Postgresql – Postgres – how to avoid unnecessary comparisons inside a WHERE with a JOIN

countjoin;performancepostgresqlpostgresql-9.6query-performance

Background

We're running this query:

SELECT COUNT(*) AS "__count"
FROM "xfiler_document"
INNER JOIN "xfiler_tx" ON ("xfiler_document"."tx_id" = "xfiler_tx"."id")
WHERE (
    "xfiler_document"."added_on" <= '2015-06-28T23:59:59.999999-04:00'::timestamptz
    AND "xfiler_tx"."company_id" = 1
    AND "xfiler_document"."added_on" >= '2015-06-01T00:00:00-04:00'::timestamptz
)

The result of EXPLAIN ANALYZE is @ https://explain.depesz.com/s/voMo

The table is large (+30 million records), so we've run into a performance problem with a report we're running (this can be seen at the URL above; +25 second query).

Question

It seems to me, based on the analyze results, that the performance issue here is due to the fact that Postgres is comparing the added_on values (step 4), and then re-checking them for some reason (step 3) for every row from the query's added_on time frame, rather than only checking the 18,515 rows that apparently match the company_id comparison in step 7.

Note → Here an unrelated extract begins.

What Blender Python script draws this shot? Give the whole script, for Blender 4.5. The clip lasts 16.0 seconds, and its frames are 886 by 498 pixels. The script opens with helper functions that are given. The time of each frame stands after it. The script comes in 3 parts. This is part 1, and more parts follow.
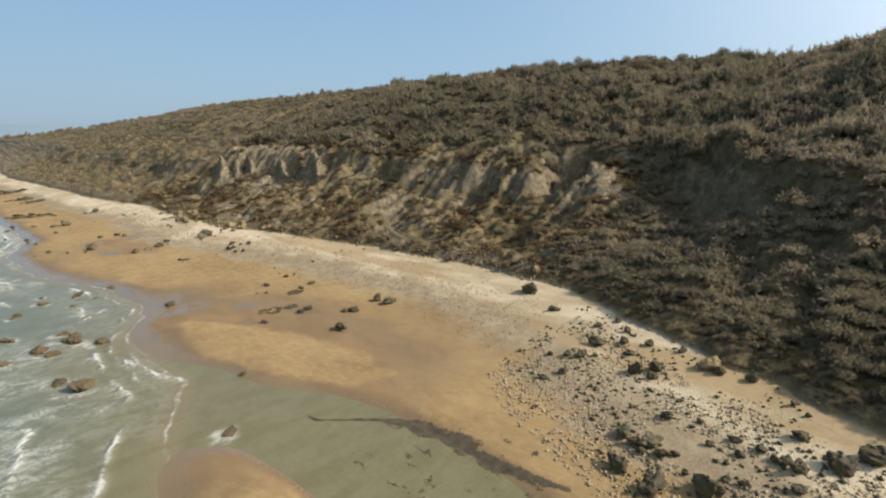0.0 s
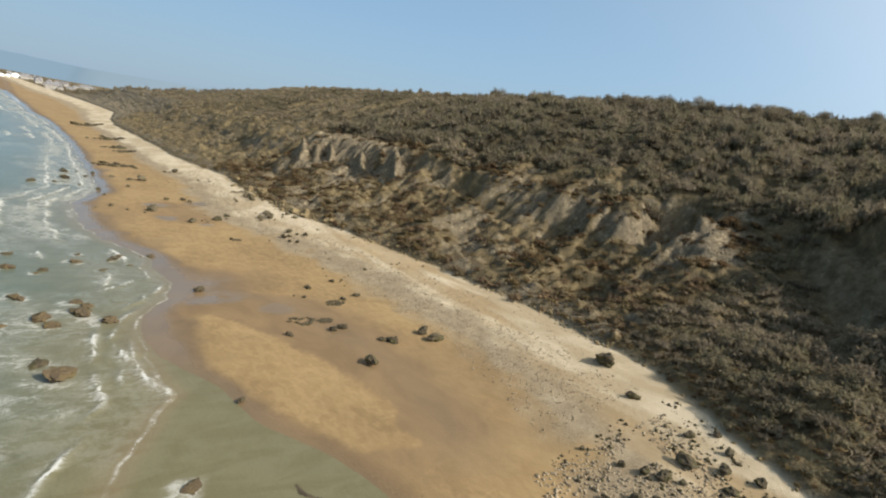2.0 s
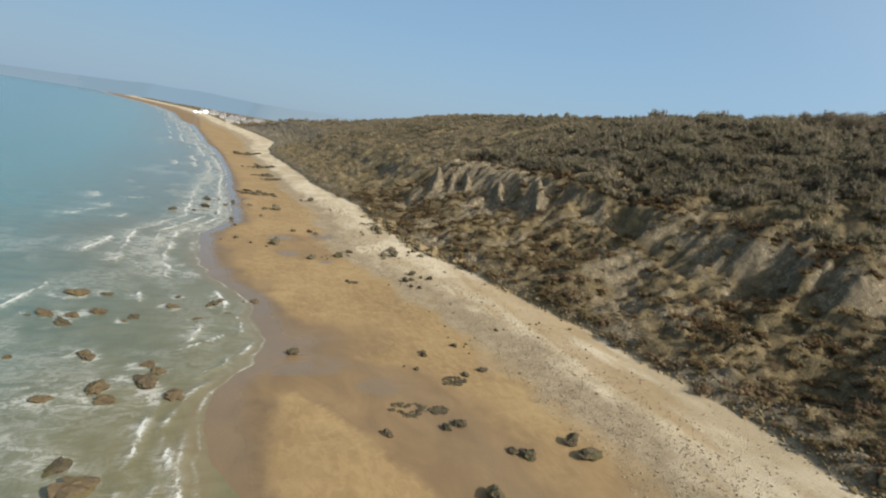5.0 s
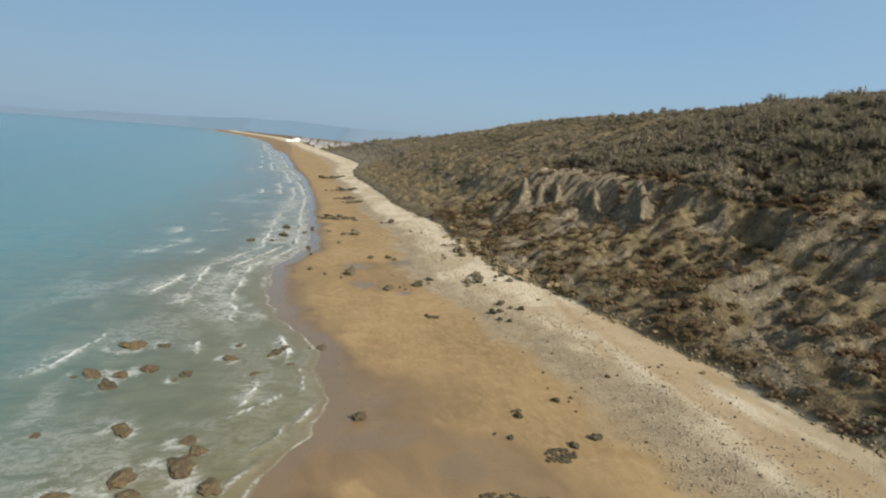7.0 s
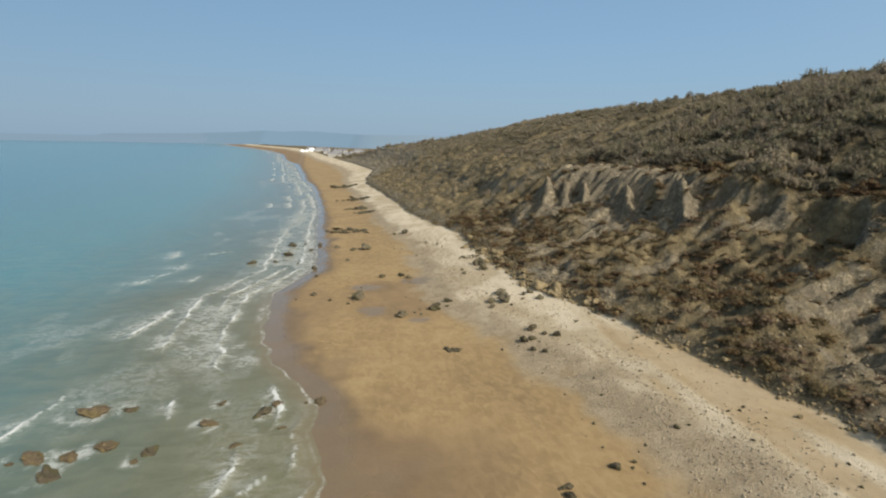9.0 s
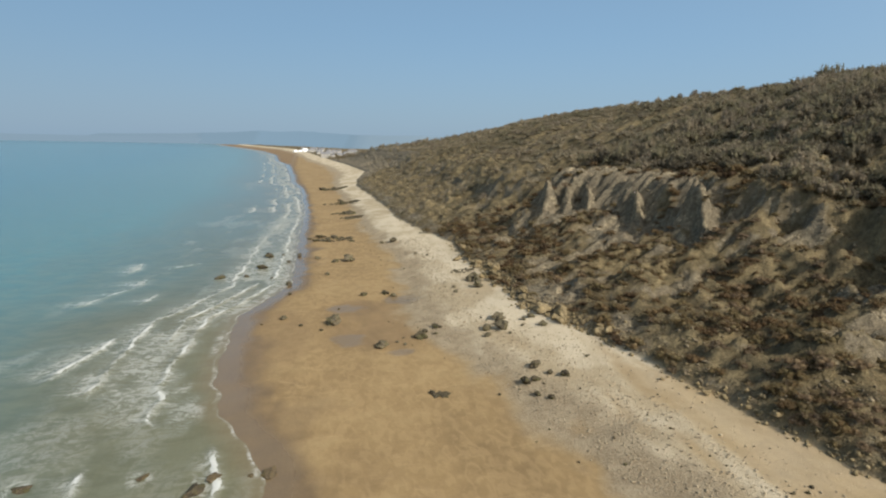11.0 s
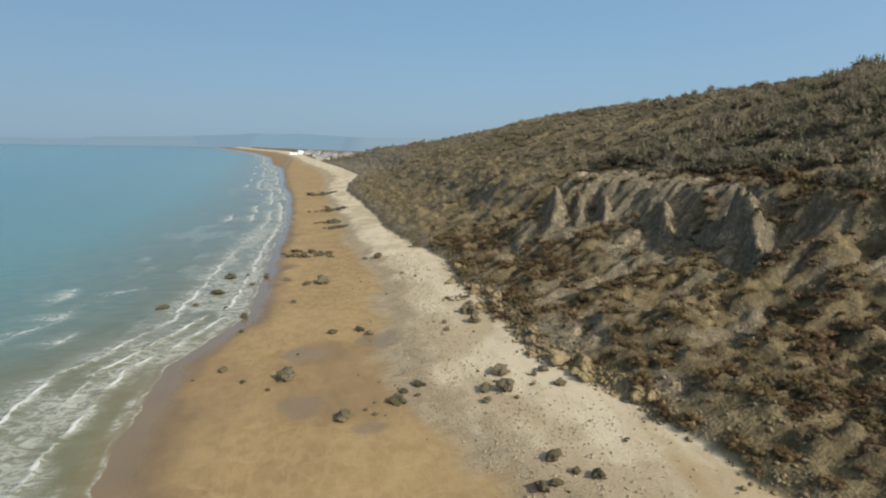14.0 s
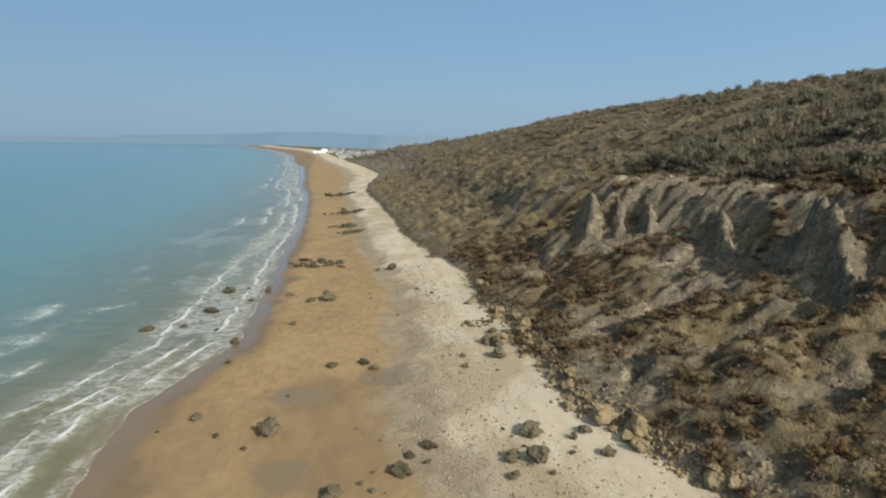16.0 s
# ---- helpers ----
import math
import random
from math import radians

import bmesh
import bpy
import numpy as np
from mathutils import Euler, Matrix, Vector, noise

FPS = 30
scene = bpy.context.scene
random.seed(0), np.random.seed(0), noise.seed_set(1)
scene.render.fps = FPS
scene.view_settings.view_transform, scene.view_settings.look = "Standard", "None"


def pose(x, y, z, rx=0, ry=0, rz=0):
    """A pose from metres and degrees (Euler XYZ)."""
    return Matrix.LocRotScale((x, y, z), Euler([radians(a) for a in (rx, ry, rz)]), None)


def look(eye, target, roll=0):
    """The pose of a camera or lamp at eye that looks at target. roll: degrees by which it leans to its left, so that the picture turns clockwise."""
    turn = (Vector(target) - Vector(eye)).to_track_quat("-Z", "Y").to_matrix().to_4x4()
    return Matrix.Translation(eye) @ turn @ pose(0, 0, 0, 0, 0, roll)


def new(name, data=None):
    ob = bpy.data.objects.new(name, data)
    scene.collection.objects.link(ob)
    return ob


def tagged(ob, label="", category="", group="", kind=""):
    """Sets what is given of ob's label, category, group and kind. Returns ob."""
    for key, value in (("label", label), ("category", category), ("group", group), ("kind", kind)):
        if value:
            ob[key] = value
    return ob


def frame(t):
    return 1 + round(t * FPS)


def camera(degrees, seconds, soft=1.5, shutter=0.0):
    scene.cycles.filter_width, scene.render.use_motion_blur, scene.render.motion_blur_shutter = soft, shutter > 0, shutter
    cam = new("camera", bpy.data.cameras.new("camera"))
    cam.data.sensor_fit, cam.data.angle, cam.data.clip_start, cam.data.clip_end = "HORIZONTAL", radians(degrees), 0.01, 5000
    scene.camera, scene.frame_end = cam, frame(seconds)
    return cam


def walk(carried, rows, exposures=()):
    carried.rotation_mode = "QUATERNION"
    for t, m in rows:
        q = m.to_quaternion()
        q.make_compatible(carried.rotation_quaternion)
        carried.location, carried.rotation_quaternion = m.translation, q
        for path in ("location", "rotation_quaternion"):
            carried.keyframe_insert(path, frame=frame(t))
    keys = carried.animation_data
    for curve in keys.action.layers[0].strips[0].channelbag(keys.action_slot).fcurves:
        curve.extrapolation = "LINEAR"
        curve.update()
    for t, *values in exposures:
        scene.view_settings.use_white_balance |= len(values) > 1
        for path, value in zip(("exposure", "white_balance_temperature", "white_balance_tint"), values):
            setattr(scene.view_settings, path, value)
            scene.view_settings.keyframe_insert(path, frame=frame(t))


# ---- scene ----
cam = camera(77.6, 16.0, soft=2.1)
PATH = [
    (0, (-36.533, 12.667, 39.738), (-35.089, 13.989, 39.328), 0.1),
    (0.5, (-32.683, 15.809, 39.826), (-31.233, 17.125, 39.419), 4.4),
    (1, (-28.798, 19.165, 39.894), (-27.359, 20.495, 39.496), 10.4),
    (1.5, (-25.434, 22.66, 40.092), (-24.085, 24.082, 39.698), 11.1),
    (2, (-22.231, 26.532, 40.123), (-20.968, 28.033, 39.733), 9.8),
    (2.5, (-19.005, 30.565, 40.244), (-17.832, 32.137, 39.854), 8.5),
    (3, (-16.129, 34.601, 40.245), (-15.012, 36.214, 39.856), 8.1),
    (3.5, (-13.373, 38.764, 40.295), (-12.329, 40.425, 39.906), 8.0),
    (4, (-10.893, 43.283, 40.116), (-9.919, 44.986, 39.73), 8.1),
    (6.5, (-0.691, 65.656, 40.125), (-0.062, 67.516, 39.746), 7.7),
    (7, (0.995, 70.297, 39.957), (1.534, 72.185, 39.579), 4.7),
    (7.5, (2.349, 75.247, 39.967), (2.825, 77.152, 39.588), 1.6),
    (8, (3.904, 80.132, 39.443), (4.388, 82.037, 39.071), 1.7),
    (8.5, (4.924, 84.405, 40.042), (5.4, 86.311, 39.665), 1.4),
    (9, (6.467, 88.605, 40.139), (6.936, 90.512, 39.762), 1.2),
    (11.5, (14.198, 110.713, 40.48), (14.684, 112.616, 40.105), 1.2),
    (12, (15.936, 115.265, 40.273), (16.421, 117.17, 39.902), 1.1),
    (12.5, (17.215, 120.002, 40.295), (17.705, 121.905, 39.922), 1.2),
    (13, (18.732, 124.435, 40.153), (19.223, 126.338, 39.782), 1.1),
    (13.5, (20.206, 128.998, 40.092), (20.702, 130.9, 39.721), 1.1),
    (14, (21.721, 133.332, 40.209), (22.208, 135.236, 39.84), 1.0),
    (14.5, (23.079, 137.336, 40.136), (23.589, 139.235, 39.772), 1.7),
    (15, (24.302, 141.831, 40.323), (24.844, 143.721, 39.957), 5.7),
    (15.5, (25.665, 146.27, 40.307), (26.122, 148.183, 39.94), 3.6),
    (16, (26.857, 150.822, 40.841), (27.262, 152.744, 40.464), 1.0),
]
walk(cam, [(t, look(eye, target, roll)) for t, eye, target, roll in PATH], [(0, 0.09, 6500, 10), (4, 0.02, 6430, 9), (7, -0.10, 6340, 9), (13, -0.14, 6280, 8), (16, -0.15, 6130, 7)])

# ---- world, sun ----
SUN_AZ = math.atan2(0.58, -0.815)
SUN_EL = radians(36)
world = bpy.data.worlds.new("sky")
scene.world = world
world.use_nodes = True
wn = world.node_tree.nodes
sky = wn.new("ShaderNodeTexSky")
sky.sky_type = "NISHITA"
sky.sun_disc = False
sky.sun_elevation, sky.sun_rotation = SUN_EL, -SUN_AZ
sky.air_density, sky.dust_density, sky.ozone_density = 1.0, 0.7, 3.0
veil = wn.new("ShaderNodeMix")  # thin even haze over the whole sky
veil.data_type = "RGBA"
veil.inputs[0].default_value = 0.74
veil.inputs[7].default_value = (2.15, 3.50, 4.90, 1)
world.node_tree.links.new(sky.outputs[0], veil.inputs[6])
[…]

Firstly, am I understanding / explaining the performance issue correctly?

Secondly, is there a way to solve this (other than denormalizing company_id)?

Database

  • Postgres 9.6.1

xfiler_document

       Column        |            Type             |                          Modifiers                           
---------------------+-----------------------------+--------------------------------------------------------------
 id                  | integer                     | not null default nextval('xfiler_document_id_seq'::regclass)
 tx_id               | integer                     | not null
 doc                 | character varying(255)      | 
 added_on            | timestamp with time zone    | not null

Indexes:
    "xfiler_document_pkey" PRIMARY KEY, btree (id)
    "xfiler_document_tx_id" btree (tx_id)
    "xfiler_document_added_on" btree (added_on)
Foreign-key constraints:
    "xfiler_document_tx_id_fkey" FOREIGN KEY (tx_id) REFERENCES xfiler_tx(id) DEFERRABLE INITIALLY DEFERRED

xfiler_tx

           Column           |           Type           |                       Modifiers                        
----------------------------+--------------------------+--------------------------------------------------------
 id                         | integer                  | not null default nextval('xfiler_tx_id_seq'::regclass)
 name                       | character varying(255)   | not null
 company_id                 | integer                  | not null

Indexes:
    "xfiler_tx_pkey" PRIMARY KEY, btree (id)
    "xfiler_tx_company_id" btree (company_id)
    "xfiler_tx_name" btree (name)
Foreign-key constraints:
    "xfiler_tx_company_id_fkey" FOREIGN KEY (company_id) REFERENCES company_company(id) DEFERRABLE INITIALLY DEFERRED
Referenced by:
    TABLE "xfiler_document" CONSTRAINT "xfiler_document_tx_id_fkey" FOREIGN KEY (tx_id) REFERENCES xfiler_tx(id) DEFERRABLE INITIALLY DEFERRED

Best Answer

The plan entry Recheck Cond: indicates what conditions will be used for the recheck, should a recheck be necessary. This will always be listed, even if no recheck is actually necessary at run time. (You can tell this because the Recheck Cond shows up even if you do a regular EXPLAIN, not an EXPLAIN ANALYZE, so this is part of the planning process, not the execution process.)

In your situation, all Heap Blocks were exact, meaning no recheck was necessary.

The real explanation for the slowness is probably that the Bitmap Heap Scan needs to read a lot of data from disk in order to find the rows it needs. You could check this by turning track_io_timing on and running EXPLAIN (ANALYZE, BUFFERS).

If that is indeed the issue, one solution would be to CLUSTER xfiler_document ON xfiler_document_added_on so that the data for a given date range are closer together on disk.

If your data is on a RAID, then increasing effective_io_concurrency could help.